Pablo Punyed

Personal information
- Full name: Pablo Oshan Punyed Dubón
- Date of birth: April 18, 1990 (age 36)
- Place of birth: Miami, Florida, United States
- Height: 1.76 m (5 ft 9 in)
- Position: Midfielder

Team information
- Current team: Víkingur Reykjavík
- Number: 10

Youth career
- 2005–2007: FUTSOC

College career
- Years: Team / Apps / (Gls)
- 2008–2011: St. John's Red Storm

Senior career*
- Years: Team / Apps / (Gls)
- 2012: Fjölnir / 22 / (4)
- 2013: Fylkir / 11 / (1)
- 2014–2015: Stjarnan / 48 / (4)
- 2016–2017: ÍBV / 42 / (1)
- 2018–2020: KR Reykjavík / 58 / (11)
- 2020–: Víkingur Reykjavík / 87 / (6)

International career^{‡}
- 2014–: El Salvador / 29 / (3)

= Pablo Punyed =

Salvadoran soccer player (born 1990)

Pablo Oshan Punyed Dubón (born 18 April 1990) is a professional soccer player who plays for Víkingur Reykjavík in the Úrvalsdeild. Born in the United States, he plays for the El Salvador national team.

==Early life==
Punyed played high school soccer at Coral Park High in Miami where he played center midfield and served as a captain as a junior and senior. He later played college soccer at St. John's University.

==Club career ==
After graduating in 2012, Punyed started his professional career with Fjölnir in the Icelandic Úrvalsdeild karla. He spent the following season with Fylkir before signing with Stjarnan where he won the Icelandic championship in 2014. After two seasons with Stjarnan, he signed with ÍBV where he played two season. In 2018, he signed with Knattspyrnufélag Reykjavíkur. In 2019, he won the Icelandic championship with KR. In November 2020 Pablo signed for Víkingur Reykjavík.

==International career==
He made his international debut for the El Salvador national football team on October 10, 2014, against Colombia, where El Salvador was shut out 3–0. He then played three more games for El Salvador and received his first yellow card with the national side in the game against Nicaragua.

===International goals===
Scores and results El Salvador's goal tally first.

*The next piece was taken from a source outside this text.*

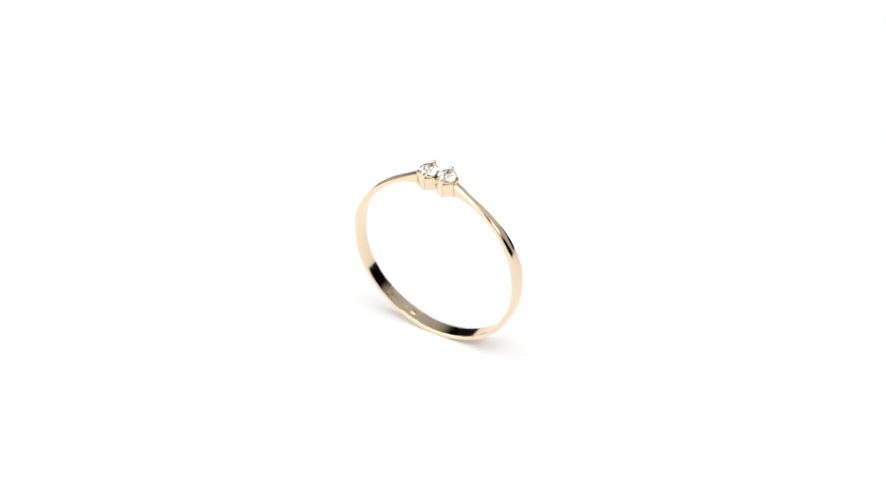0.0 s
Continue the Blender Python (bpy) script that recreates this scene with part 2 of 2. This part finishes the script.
def setting(side):
    """The collet: a block with pinched waist, flaring to the two claws, hollow under the stone."""
    plan = [(0.225, 0.060), (0.195, 0.080), (0.163, 0.101), (0.150, 0.104), (0.140, 0.118), (0.128, 0.122), (0.092, 0.122), (0.080, 0.118), (0.070, 0.104), (0.057, 0.101), (0.030, 0.076), (0.004, 0.056)]
    plan = plan + [(u, -n) for u, n in plan[::-1]]
    levels = ((0.958, 0.90), (0.965, 0.94), (1.00, 0.96), (1.05, 0.98), (1.098, 1.0), (1.115, 0.97), (1.130, 0.92))
    bm = bmesh.new()
    rings = []
    for z, grow in levels:
        rings.append([bm.verts.new((side * (0.11 + (u - 0.11) * (grow if u < 0.2 else 1.0)) * R, n * grow * R, (z + HEAD) * R)) for u, n in plan])
    cup = 24
    for a, b in zip(rings, rings[1:]):
        for i in range(len(plan)):
            j = (i + 1) % len(plan)
            bm.faces.new((a[i], a[j], b[j], b[i]))
    bm.faces.new(rings[0])
    # the bezel seat that carries the stone
    seat = [(0.104, 1.120), (0.108, 1.140), (0.104, 1.150), (0.098, 1.146), (0.070, 1.105), (0.030, 1.060), (0.022, 1.02)]
    # alternate scallops shaped into the added lining, for sparkle in the stone
    ripple = lambda k, i: 1.0 + (0.15 * (-1) ** (i + k) if 3 < k < 6 else 0.0)
    loops = [[bm.verts.new(((side * 0.11 + ripple(k, i) * r * math.cos(2 * math.pi * i / cup)) * R, ripple(k, i) * r * math.sin(2 * math.pi * i / cup) * R, (z + HEAD) * R))
              for i in range(cup)] for k, (r, z) in enumerate(seat)]
    for k, (a, b) in enumerate(zip(loops, loops[1:])):
        for i in range(cup):
            j = (i + 1) % cup
            bm.faces.new((a[i], a[j], b[j], b[i])).material_index = 1 if k >= 2 else 0
    bm.faces.new(loops[-1]).material_index = 1
    # the flat top of the block round the seat
    def reach(i):
        u, n = plan[i]
        return math.atan2(n * 0.985, side * ((u - 0.11) * (0.985 if u < 0.2 else 1.0)))
    order = sorted(range(len(plan)), key=reach)
    rim = [rings[-1][i] for i in order]
    turn = sorted(range(cup), key=lambda i: (2 * math.pi * i / cup + math.pi) % (2 * math.pi))
    inner = [loops[0][i] for i in turn]
    angle = lambda v: math.atan2(v.co.y, v.co.x - side * 0.11 * R)
    i = j = 0
    while i < len(rim) or j < len(inner):
        p, q = rim[i % len(rim)], inner[j % len(inner)]
        ahead_p = angle(rim[(i + 1) % len(rim)]) + (2 * math.pi if i + 1 >= len(rim) else 0)
        ahead_q = angle(inner[(j + 1) % len(inner)]) + (2 * math.pi if j + 1 >= len(inner) else 0)
        if j >= len(inner) or (i < len(rim) and ahead_p <= ahead_q):
            bm.faces.new((p, rim[(i + 1) % len(rim)], q))
            i += 1
        else:
            bm.faces.new((p, inner[(j + 1) % len(inner)], q))
            j += 1
    return bm


def claw(side, way):
    """A flattened upright that swells to a bead bent over the stone."""
    u = side * 0.11
    path = [(u, way * y, z) for y, z in ((0.106, 0.957), (0.112, 0.972), (0.124, 1.05), (0.128, 1.09), (0.127, 1.115),
                                         (0.120, 1.145), (0.109, 1.173), (0.096, 1.194), (0.083, 1.204), (0.070, 1.205))]
    radii = [0.010, 0.019, 0.020, 0.017, 0.022, 0.028, 0.031, 0.030, 0.024, 0.008]
    return tube([(x * R, y * R, (z + HEAD) * R) for x, y, z in path], [r * R for r in radii], 16, 0.85)


def gem(side):
    """A round brilliant: table, eight-fold crown, girdle, pavilion."""
    bm = bmesh.new()
    g, zg = 0.102, 1.164

    def ring(count, r, z, turn):
        return [bm.verts.new(((side * 0.11 + r * math.cos(2 * math.pi * (i + turn) / count)) * R, r * math.sin(2 * math.pi * (i + turn) / count) * R, (z + HEAD) * R)) for i in range(count)]
    spin = 0.18 if side > 0 else -0.27
    table, star = ring(8, g * 0.55, zg + 0.037, spin), ring(8, g * 0.77, zg + 0.0235, 0.5 + spin)
    gir, low = ring(16, g, zg + 0.004, 2 * spin), ring(16, g, zg - 0.004, 2 * spin)
    pav, culet = ring(8, g * 0.40, zg - 0.0555, 0.5 + spin), bm.verts.new((side * 0.11 * R, 0, (zg - 0.089 + HEAD) * R))
    bm.faces.new(table)
    for i in range(8):
        j = (i + 1) % 8
        bm.faces.new((table[i], star[i], table[j]))
        bm.faces.new((table[j], star[i], gir[(2 * i + 2) % 16]))
        bm.faces.new((table[j], gir[(2 * i + 2) % 16], star[j]))
        bm.faces.new((star[i], gir[2 * i], gir[2 * i + 1]))
        bm.faces.new((star[i], gir[2 * i + 1], gir[(2 * i + 2) % 16]))
        bm.faces.new((pav[i], low[2 * i], low[2 * i + 1]))
        bm.faces.new((pav[i], low[2 * i + 1], low[(2 * i + 2) % 16]))
        bm.faces.new((pav[i], low[(2 * i + 2) % 16], pav[j]))
        bm.faces.new((pav[i], pav[j], culet))
    for i in range(16):
        j = (i + 1) % 16
        bm.faces.new((gir[i], gir[j], low[j], low[i]))
    return bm


def bridge():
    bm = bmesh.new()
    bmesh.ops.create_uvsphere(bm, u_segments=16, v_segments=10, radius=0.026 * R, matrix=Matrix.Translation((0, -0.052 * R, (1.035 + HEAD) * R)) @ Matrix.Diagonal((0.8, 1, 1.3, 1)))
    bmesh.ops.create_uvsphere(bm, u_segments=16, v_segments=10, radius=0.026 * R, matrix=Matrix.Translation((0, 0.052 * R, (1.035 + HEAD) * R)) @ Matrix.Diagonal((0.8, 1, 1.3, 1)))
    box(bm, (-0.02 * R, -0.055 * R, (0.975 + HEAD) * R), (0.02 * R, 0.055 * R, (1.10 + HEAD) * R))
    return bm


def finger_ring():
    top = tagged(new("ring"), "slim polished yellow gold ring with two clear stones", "ring")
    hoop = part("band", band(), GOLD, top, "tapered polished gold band with brushed shoulders", smooth=9)
    hoop.data.materials.append(BRUSHED)
    hoop.data.materials.append(SATIN)
    for a in (33.6, 42.6, 52.9):
        part("scratch", scratch(a), STAMP, hoop, "fine file mark")
    part("hallmark", hallmark(), STAMP, top, "small stamped marks inside the band")
    part("bridge", bridge(), GOLD, top, "gold link between the two settings")
    for side in (-1, 1):
        seat = part("setting", setting(side), GOLD, top, "gold collet of a stone", smooth=40)
        seat.data.materials.append(SEAT_MIRROR)
        for way in (-1, 1):
            part("prong", claw(side, way), CLAW, seat, "rounded gold claw, paled for the light on its tip", smooth=60)
        part("gemstone", gem(side), STONE, top, "clear round brilliant-cut stone", smooth=0)
    return top


room()
PLATE = turntable()
added_card_rig()
added_reflector()
RING = finger_ring()


def motions():
    times = [0.5 * i for i in range(33)]
    spin = lambda t: pose(0, 0, 0, 0, 0, TURN_START + TURN_RATE * t)
    walk(PLATE, [(t, spin(t)) for t in times])
    walk(RING, [(t, spin(t) @ pose(OFF_U, OFF_N, 0, -LEAN)) for t in times])


motions()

| No. | Date | Venue | Opponent | Score | Result | Competition |
| 1. | 9 October 2015 | BBVA Compass Stadium, Houston, United States | Haiti | 1–3 | 1–3 | Friendly |
| 2. | 25 March 2016 | Estadio Cuscatlán, San Salvador, El Salvador | Honduras | 1–1 | 2–2 | 2018 FIFA World Cup qualification |
| 3. | 19 November 2019 | Dominican Republic | 2–0 | 2–0 | 2019–20 CONCACAF Nations League B |

==Honours==

===Club===
- Stjarnan
- Úrvalsdeild (1): 2014
- Icelandic Super Cup (1): 2015

- ÍBV
- Icelandic Cup (1): 2017

- KR
- Úrvalsdeild (1): 2019

- Víkingur
- Úrvalsdeild (3): 2021 2023, 2025
- Icelandic Cup (3): 2021, 2022 2023

==Personal life==
Punyed's younger brother Renato Punyed has capped for the Nicaragua national football team.